Until 1993, the SBP was both legally and practically totally subservient to the Ministry of Finance and monetary policy was completely subordinated to fiscal policy so that the government could borrow at will any amount from the SBP through the creation of ad hoc treasury bills and from commercial banks under any arrangement, including simple directives. This was playing havoc with the banking and monetary system of the country and fueling inflation.

Accordingly, in 1993 the Benazir government introduced amendments in the SBP Act to, inter alia, grant some autonomy to the SBP in the conduct of monetary policy. This was followed by further amendments in 1997 when the Nawaz Sharif government agreed to incorporate some changes in the above sections of the SBP Act for the dual purpose of giving more autonomy to the SBP in the formulation and implementation of monetary policy and simultaneously clarifying the mechanism for an effective coordination with the fiscal policy.

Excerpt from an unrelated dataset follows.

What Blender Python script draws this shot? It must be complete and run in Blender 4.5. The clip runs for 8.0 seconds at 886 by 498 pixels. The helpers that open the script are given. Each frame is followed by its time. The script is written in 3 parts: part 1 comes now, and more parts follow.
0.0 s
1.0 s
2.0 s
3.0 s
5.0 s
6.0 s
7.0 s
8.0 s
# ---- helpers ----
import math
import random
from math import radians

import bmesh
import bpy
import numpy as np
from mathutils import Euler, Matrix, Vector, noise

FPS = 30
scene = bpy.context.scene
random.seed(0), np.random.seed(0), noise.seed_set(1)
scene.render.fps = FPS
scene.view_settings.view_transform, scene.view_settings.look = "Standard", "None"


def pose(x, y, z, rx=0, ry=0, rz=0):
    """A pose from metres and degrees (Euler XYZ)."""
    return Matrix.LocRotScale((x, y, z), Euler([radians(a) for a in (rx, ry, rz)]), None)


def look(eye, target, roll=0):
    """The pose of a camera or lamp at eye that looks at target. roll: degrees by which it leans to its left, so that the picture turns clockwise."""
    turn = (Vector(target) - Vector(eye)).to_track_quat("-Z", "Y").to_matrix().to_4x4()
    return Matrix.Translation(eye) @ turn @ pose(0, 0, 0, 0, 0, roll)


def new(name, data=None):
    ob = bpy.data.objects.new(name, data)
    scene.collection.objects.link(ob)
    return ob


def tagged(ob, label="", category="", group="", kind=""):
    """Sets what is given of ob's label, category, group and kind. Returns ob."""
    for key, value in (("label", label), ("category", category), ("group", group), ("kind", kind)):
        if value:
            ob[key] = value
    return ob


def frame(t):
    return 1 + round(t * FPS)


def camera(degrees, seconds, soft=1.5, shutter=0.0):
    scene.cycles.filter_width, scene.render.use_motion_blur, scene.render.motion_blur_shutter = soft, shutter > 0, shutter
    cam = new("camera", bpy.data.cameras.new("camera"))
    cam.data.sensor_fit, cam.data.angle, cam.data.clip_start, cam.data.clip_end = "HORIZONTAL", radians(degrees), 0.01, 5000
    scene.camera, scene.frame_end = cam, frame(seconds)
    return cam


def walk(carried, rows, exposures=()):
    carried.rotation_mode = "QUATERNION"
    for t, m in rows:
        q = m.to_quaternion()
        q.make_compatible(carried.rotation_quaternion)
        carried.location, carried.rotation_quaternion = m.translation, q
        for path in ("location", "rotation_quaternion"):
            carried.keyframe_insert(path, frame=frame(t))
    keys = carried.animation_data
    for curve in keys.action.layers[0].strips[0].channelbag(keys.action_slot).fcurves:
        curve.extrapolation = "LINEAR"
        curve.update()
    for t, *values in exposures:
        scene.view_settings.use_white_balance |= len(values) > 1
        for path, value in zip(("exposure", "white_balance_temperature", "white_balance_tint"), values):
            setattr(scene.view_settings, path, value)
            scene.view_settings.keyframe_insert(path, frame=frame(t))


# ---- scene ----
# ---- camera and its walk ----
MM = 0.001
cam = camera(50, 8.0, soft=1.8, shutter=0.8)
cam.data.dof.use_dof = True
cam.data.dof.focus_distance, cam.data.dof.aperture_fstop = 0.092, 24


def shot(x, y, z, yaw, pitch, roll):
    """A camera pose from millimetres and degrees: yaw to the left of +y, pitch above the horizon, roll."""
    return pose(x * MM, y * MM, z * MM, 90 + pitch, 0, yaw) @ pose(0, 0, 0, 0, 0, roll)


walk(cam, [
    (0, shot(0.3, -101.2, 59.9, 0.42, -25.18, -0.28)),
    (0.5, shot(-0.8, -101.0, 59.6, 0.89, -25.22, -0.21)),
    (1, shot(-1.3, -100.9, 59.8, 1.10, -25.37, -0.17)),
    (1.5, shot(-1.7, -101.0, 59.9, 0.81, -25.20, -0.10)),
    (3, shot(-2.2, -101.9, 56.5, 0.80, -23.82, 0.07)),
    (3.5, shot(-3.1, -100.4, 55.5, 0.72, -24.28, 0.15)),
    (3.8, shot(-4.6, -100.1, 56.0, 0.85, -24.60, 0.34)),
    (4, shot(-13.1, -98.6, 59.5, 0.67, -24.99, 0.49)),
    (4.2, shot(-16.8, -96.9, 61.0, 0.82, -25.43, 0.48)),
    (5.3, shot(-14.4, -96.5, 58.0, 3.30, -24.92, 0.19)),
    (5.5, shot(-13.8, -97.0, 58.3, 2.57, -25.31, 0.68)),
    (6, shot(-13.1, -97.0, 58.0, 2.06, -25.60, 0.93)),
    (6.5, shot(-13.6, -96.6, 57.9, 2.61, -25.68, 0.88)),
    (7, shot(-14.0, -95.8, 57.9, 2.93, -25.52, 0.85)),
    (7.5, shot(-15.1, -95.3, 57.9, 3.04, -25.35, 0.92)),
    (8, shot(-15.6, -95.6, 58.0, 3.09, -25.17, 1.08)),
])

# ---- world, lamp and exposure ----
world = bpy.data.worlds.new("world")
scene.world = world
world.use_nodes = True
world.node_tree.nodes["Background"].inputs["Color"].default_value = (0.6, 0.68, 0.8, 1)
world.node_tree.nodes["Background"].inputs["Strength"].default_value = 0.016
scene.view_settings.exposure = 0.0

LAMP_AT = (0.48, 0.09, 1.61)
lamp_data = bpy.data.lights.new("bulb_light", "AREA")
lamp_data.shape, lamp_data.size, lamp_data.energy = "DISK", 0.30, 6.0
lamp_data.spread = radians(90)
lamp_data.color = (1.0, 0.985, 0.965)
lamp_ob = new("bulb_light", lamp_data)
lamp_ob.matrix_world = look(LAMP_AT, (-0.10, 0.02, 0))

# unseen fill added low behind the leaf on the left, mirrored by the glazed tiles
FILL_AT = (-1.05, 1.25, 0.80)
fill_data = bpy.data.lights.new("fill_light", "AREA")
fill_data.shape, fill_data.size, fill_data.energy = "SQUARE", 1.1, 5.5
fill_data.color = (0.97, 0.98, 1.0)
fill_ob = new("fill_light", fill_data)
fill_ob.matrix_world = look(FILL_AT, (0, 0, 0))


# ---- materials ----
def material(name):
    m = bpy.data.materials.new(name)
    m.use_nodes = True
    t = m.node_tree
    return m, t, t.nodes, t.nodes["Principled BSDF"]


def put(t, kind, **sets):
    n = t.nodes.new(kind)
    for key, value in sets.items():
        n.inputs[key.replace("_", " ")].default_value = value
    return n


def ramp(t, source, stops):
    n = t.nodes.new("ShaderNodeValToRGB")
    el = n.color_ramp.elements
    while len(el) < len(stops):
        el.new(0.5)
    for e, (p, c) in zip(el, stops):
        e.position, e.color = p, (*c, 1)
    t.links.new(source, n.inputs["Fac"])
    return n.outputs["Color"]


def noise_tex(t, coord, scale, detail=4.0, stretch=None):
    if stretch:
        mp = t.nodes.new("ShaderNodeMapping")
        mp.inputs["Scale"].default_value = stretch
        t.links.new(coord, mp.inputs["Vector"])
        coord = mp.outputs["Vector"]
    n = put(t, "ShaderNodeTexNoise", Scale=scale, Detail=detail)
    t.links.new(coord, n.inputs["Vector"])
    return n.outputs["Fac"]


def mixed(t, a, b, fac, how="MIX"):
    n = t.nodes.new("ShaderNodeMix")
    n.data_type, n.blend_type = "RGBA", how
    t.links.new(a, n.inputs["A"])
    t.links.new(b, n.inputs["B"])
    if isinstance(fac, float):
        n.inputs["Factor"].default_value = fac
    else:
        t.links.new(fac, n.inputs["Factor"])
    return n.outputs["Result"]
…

Section 9A of the SBP Act gave autonomy to the SBP to “determine and enforce, in addition to the overall expansion of liquidity, the limit of credit to be extended by the Bank to the federal Government, Provincial governments and other agencies of the federal and Provincial Governments for all purposes”. Section 9B of the SBP Act set up the Monetary and Fiscal Policies Coordination Board for the “coordination of fiscal, monetary and exchange rate policies” through mandatory quarterly meetings.

Meetings of the Monetary and Fiscal Policies Coordination Bard were held regularly when I was governor of the SBP; the latter formulated and conducted an independent monetary policy and coordinated it with the fiscal policy through the mechanism of quarterly meetings of the board set up under the amended SBP Act.

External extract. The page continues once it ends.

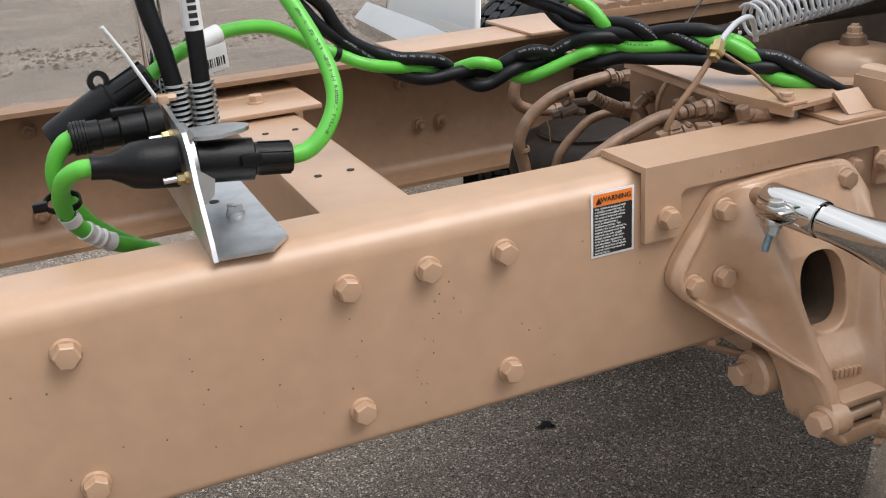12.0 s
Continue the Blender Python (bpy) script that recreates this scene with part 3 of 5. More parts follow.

Under these provisions of the law, proper sequencing for the formulation and implementation of monetary policy that was adopted after the above amendments, and was to be to be adhered to thereafter, was as follows:

•Much before the beginning of the fiscal year the Monetary and Fiscal Policies Coordination Board met and agreed on the targets of inflation, rate of economic growth and changes in net foreign assets in the forthcoming fiscal year.

•Based on its framework for economic analysis and demand for money function, the SBP determined the safe limit of monetary expansion for that year that was consistent with targets of growth, inflation and net foreign assets.

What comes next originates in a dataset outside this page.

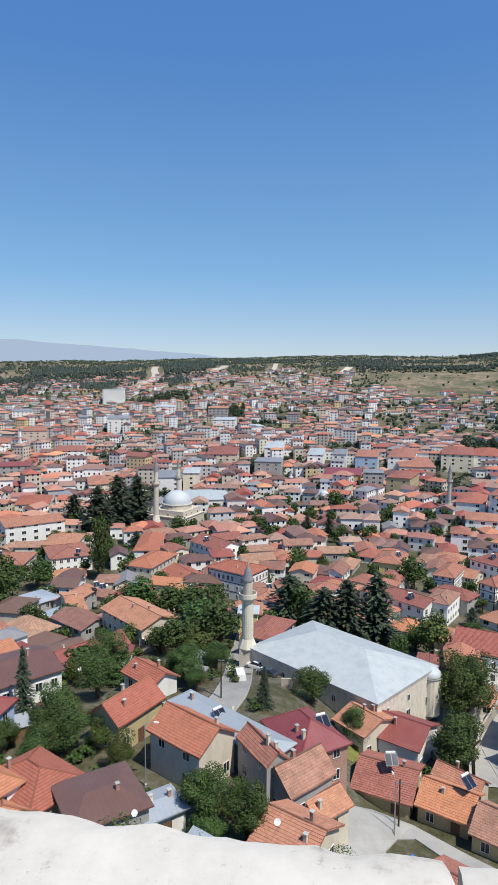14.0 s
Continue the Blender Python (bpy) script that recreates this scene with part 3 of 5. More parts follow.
house(61.4, 205.5, 44, 13.4, 6.3, 8.5, 10.5, "hip", "te", "t", 1)
house(69.5, 229.7, -50, 16.4, 15.0, 9.0, 12.0, "hip", "te", "w", 1)
house(83.8, 257.8, -38, 16.8, 12.0, 9.0, 11.0, "hip", "or", "w", 0)
house(98.8, 250.1, 47, 19.1, 9.0, 9.0, 11.5, "hip", "or", "w", 0)
house(89.0, 220.1, 65, 10.4, 9.4, 7.0, 9.0, "hip", "te", "t", 1)
house(97.7, 206.8, 64, 23.2, 7.5, 6.0, 8.0, "hip", "or", "w", 1)
balconies(house(113.8, 220.2, 73, 12.1, 11.8, 15.0, 16.5, "hip", "te", "p", 1), 12.1, 11.8, 4, "-y")
house(111.7, 231.3, 44, 10.3, 9.0, 16.0, 16.8, "low", "gr", "g", 0)
balconies(house(73.9, 141.3, 51, 8.1, 7.2, 13.0, 14.5, "hip", "te", "p", 1), 8.1, 7.2, 3, "-y")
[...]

•The SBP estimated genuine credit requirements of the private sector in consultation with the representatives of the private sector and relevant officials of the government for that year

•Using its reserve money program, SBP estimated the scope of government borrowing from the SBP and of indicative amount of government borrowing from commercial banks that was consistent with inflation, growth and balance of payment targets.

•The above estimates were approved by the central board of the SBP and the approved overall credit program was forwarded to the Ministry of Finance which used it as an input for developing the financing scheme of the budget.

•The SBP implemented monetary policy and Ministry of Finance based its budget on bank financing emerging from the monetary policy targets.

•A review of developments was undertaken in quarterly meetings of the Monetary and Fiscal Policies Coordination Board to make any adjustments and to ensure consistency in fiscal and monetary policies.

It remains a mystery as to why and when the above legal framework was abandoned by the Ministry of Finance and the SBP after my retirement.

It may be added that the new amendments proposed in the SBP Act are paraded as if they will enhance SBP autonomy. In reality, it will make monetary policy again subservient to fiscal policy and to the Ministry of Finance. The responsibility for enforcement of new provisions, if enacted, will rest with the Ministry of Finance which has a poor track record in this regard. The Ministry of Finance may not honour its commitments in this regard as it hasn’t done so with regard to the Fiscal Responsibility Act.

It is not more changes in the law but a sincere implementation of the existing provisions of section 9A and 9B of the SBP Act that would ensure relative monetary stability and also protect the private sector from paying the price in the form of higher interest rates and lower availability of credit because of excessive government borrowing from the SBP.